A: Sometimes. Storage can reduce the peak demand on a line, allowing a larger renewable project to connect without upgrading the line. This is called "non-wires alternative." However, storage adds capital cost and operational complexity. It works best when the line is congested only a few hundred hours per year.
Q: What is the difference between a gen-tie line and a network upgrade?
A: A gen-tie line connects the project to the nearest substation; it is owned and paid for by the developer. Network upgrades are changes to the transmission system (e.g., new transformers, reconductoring) needed to maintain reliability; they may be paid for by the developer or socialized.
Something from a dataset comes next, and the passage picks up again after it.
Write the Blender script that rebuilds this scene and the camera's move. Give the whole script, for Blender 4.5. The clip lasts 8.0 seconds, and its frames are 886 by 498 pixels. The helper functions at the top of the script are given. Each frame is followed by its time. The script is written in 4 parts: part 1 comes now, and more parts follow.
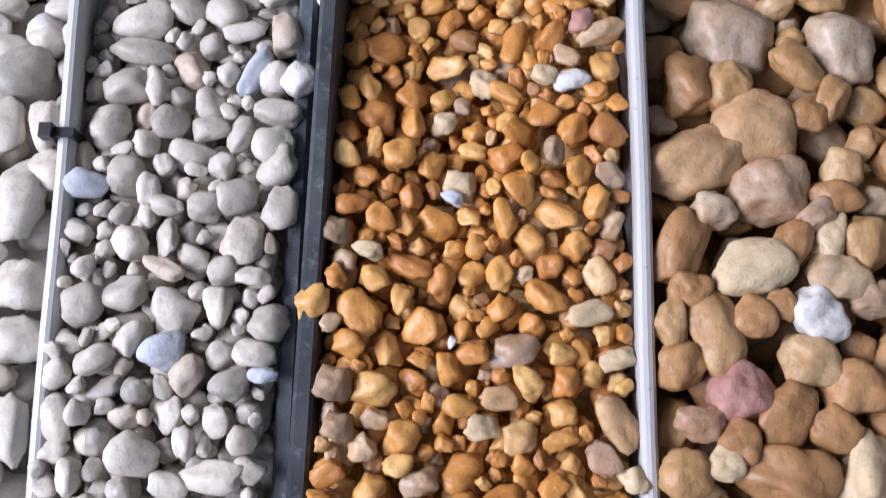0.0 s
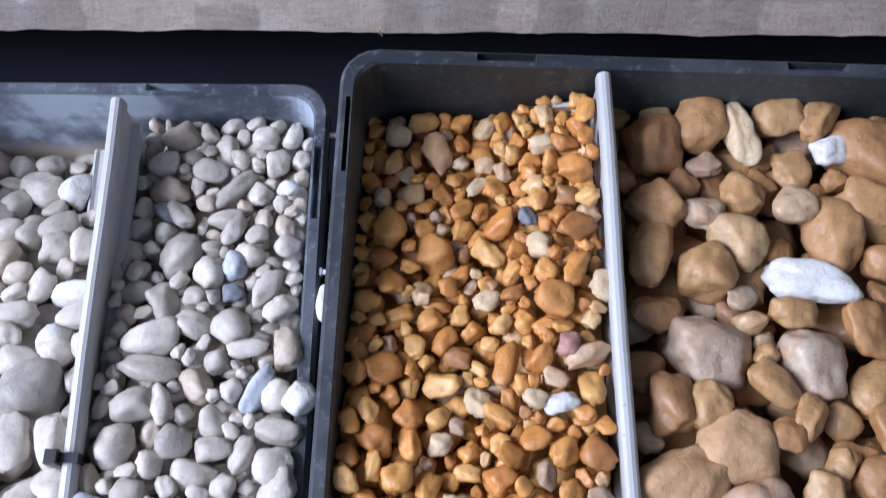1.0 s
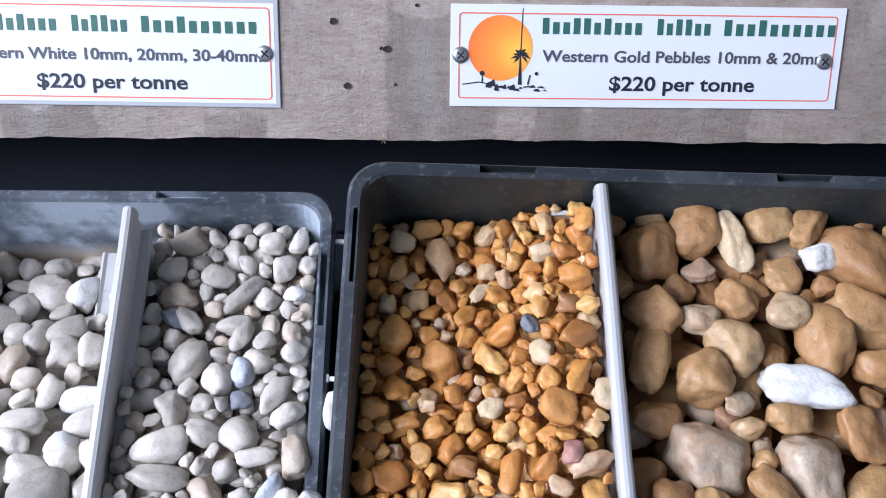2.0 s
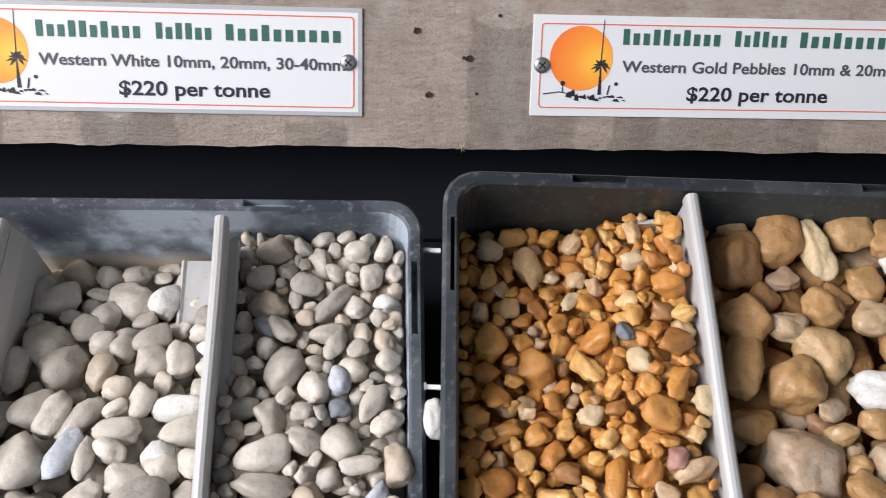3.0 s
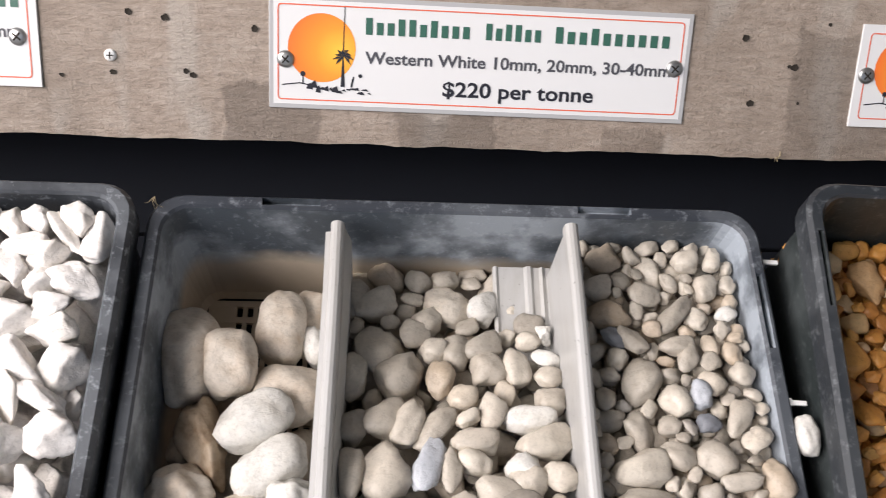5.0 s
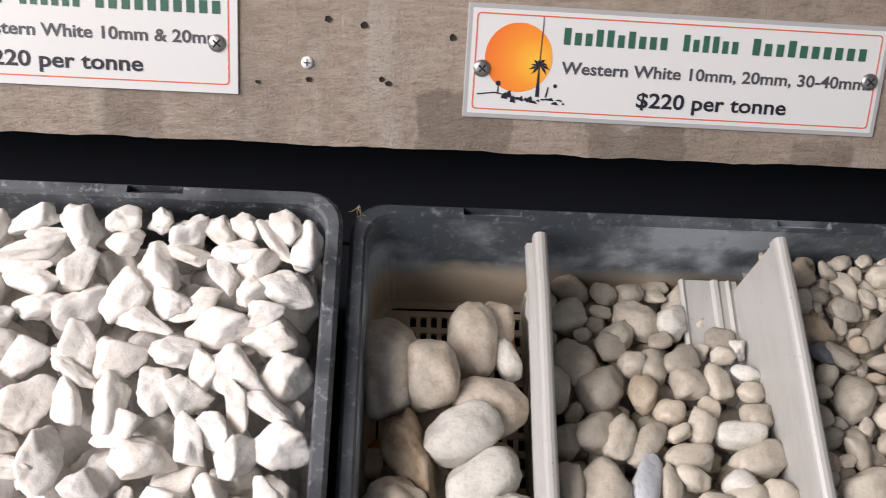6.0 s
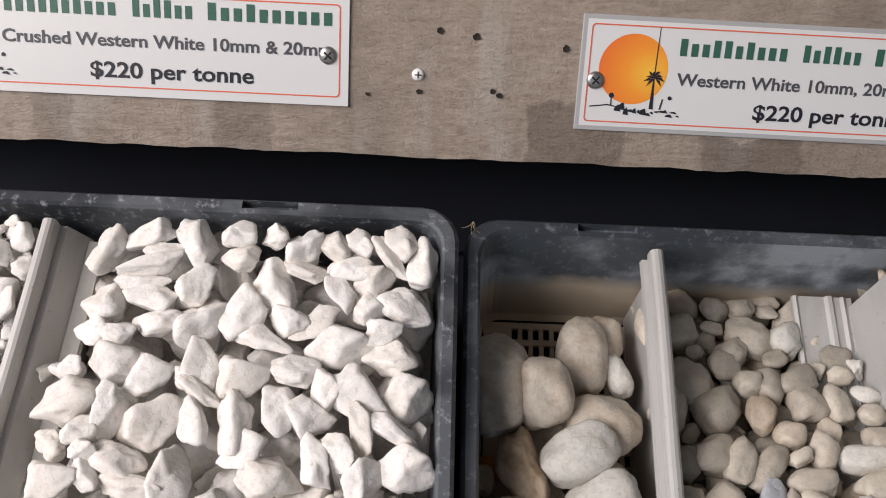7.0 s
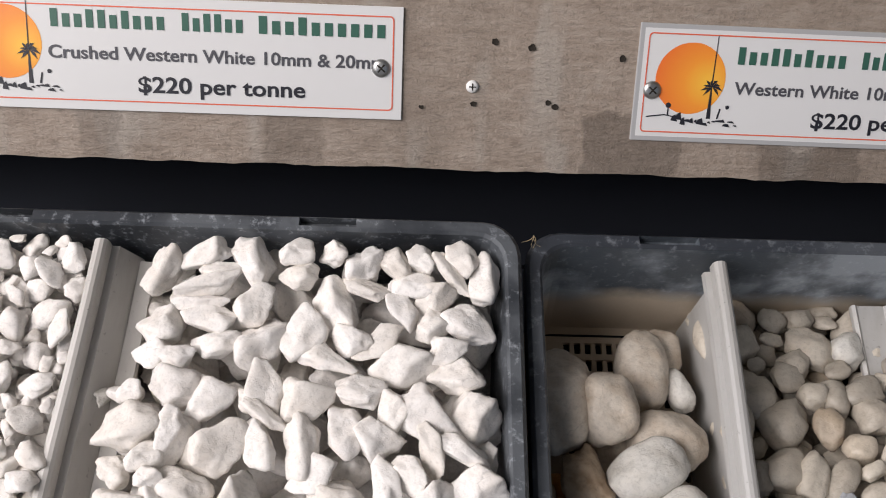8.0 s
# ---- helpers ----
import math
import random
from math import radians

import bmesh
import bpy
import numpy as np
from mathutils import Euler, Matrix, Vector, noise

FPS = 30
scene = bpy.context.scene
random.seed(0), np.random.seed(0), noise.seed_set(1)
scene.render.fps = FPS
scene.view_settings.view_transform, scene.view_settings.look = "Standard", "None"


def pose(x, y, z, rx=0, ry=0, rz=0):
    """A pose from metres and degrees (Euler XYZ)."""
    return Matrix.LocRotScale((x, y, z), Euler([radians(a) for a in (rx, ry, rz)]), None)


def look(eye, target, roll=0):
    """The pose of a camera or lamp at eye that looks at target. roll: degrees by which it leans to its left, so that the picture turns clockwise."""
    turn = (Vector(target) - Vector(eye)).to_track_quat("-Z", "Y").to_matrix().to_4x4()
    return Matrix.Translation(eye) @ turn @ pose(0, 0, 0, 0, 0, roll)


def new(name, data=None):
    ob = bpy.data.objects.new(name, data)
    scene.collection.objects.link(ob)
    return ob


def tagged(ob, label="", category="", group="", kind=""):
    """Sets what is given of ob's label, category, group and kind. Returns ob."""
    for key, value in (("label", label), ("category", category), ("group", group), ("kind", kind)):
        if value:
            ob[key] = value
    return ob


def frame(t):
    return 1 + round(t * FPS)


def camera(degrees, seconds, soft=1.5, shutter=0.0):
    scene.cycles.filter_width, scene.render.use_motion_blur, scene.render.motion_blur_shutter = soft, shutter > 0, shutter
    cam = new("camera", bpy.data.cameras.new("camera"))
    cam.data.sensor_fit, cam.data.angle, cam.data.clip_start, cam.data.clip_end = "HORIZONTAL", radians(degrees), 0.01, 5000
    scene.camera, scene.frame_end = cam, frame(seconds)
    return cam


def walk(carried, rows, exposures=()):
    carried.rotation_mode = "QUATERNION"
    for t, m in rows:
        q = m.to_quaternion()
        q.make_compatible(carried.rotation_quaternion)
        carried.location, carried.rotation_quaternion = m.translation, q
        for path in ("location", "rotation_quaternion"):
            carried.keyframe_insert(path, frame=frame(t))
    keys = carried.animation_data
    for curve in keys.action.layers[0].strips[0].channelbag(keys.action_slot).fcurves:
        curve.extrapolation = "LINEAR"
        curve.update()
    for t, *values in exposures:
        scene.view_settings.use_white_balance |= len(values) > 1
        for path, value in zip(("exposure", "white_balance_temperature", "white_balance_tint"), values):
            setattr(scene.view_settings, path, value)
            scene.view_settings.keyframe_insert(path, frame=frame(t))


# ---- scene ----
# The display stand leans towards the viewer: x runs along it, y up its slope, z out of it.
STAND = pose(0, 0, 0.95, 22, 0, 0)
cam = camera(52.1, 8.0, soft=1.0, shutter=0.2)
PATH = [
    (0, pose(0.2596, -0.2975, 0.3336, 14.56, 0.21, 0.72)),
    (0.5, pose(0.2614, -0.2683, 0.3470, 18.59, 0.39, 0.68)),
    (1, pose(0.2544, -0.2369, 0.3693, 23.73, -0.65, 0.03)),
    (1.5, pose(0.2501, -0.2262, 0.3830, 27.22, -1.35, -0.41)),
    (3, pose(0.1895, -0.2231, 0.3890, 28.12, -2.95, -1.22)),
    (3.5, pose(0.1330, -0.2130, 0.3854, 27.43, -4.90, -1.96)),
    (4.3, pose(0.0775, -0.2151, 0.3780, 27.89, -4.43, -1.14)),
    (4.5, pose(0.0636, -0.2131, 0.3787, 27.56, -4.19, -0.94)),
    (6, pose(-0.0715, -0.2058, 0.3661, 27.99, -4.13, 0.20)),
    (6.5, pose(-0.1010, -0.1987, 0.3660, 27.42, -3.64, 0.70)),
    (7, pose(-0.1090, -0.1893, 0.3668, 26.70, -2.43, 1.50)),
    (8, pose(-0.1400, -0.1830, 0.3600, 27.20, -2.59, 0.52)),
]
walk(cam, [(t, STAND @ m) for t, m in PATH], exposures=[
    (0.0, 0.12, 5650, 21), (0.5, 0.14, 5550, 20), (1.0, 0.18, 5250, 19), (1.5, 0.44, 5150, 19), (2.8, 0.14, 6150, 15), (4.5, 0.06, 6650, 16), (5.9, -0.28, 6800, 17), (6.5, -0.6, 6800, 17), (8.0, -0.72, 6700, 16)])

# ---- daylight: sky, sun and an added area light beside the stand ----
world = bpy.data.worlds.new("sky")
scene.world = world
world.use_nodes = True
wn, wl = world.node_tree.nodes, world.node_tree.links
sky = wn.new("ShaderNodeTexSky")
sky.sky_type, sky.sun_disc = "NISHITA", False
sky.sun_elevation, sky.sun_rotation = radians(44), radians(60)
sky.air_density, sky.dust_density = 1.0, 3.0
wl.new(sky.outputs["Color"], wn["Background"].inputs["Color"])
wn["Background"].inputs["Strength"].default_value = 0.14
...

Q: What happens if my project is delayed and I miss the interconnection deadline?
A: You typically lose your queue position and must reapply. Some ISOs offer limited extensions for force majeure, but this is rare. The best protection is to build schedule buffers into your project plan and choose an interconnection approach with a realistic timeline.
Q: Are there technology risks with grid-enhancing technologies?
A: Yes. Dynamic line rating relies on accurate weather data and sensors; failures can lead to under- or over-utilization of the line. Power flow controllers are proven but require specialized engineering. Always include a technology risk assessment in your decision process.
This guide provides a framework, but every interconnection project is unique. We recommend working with experienced transmission engineers and legal advisors who know the specific rules of your region. The continent-scale renewable network will be built one interconnection at a time—choose wisely.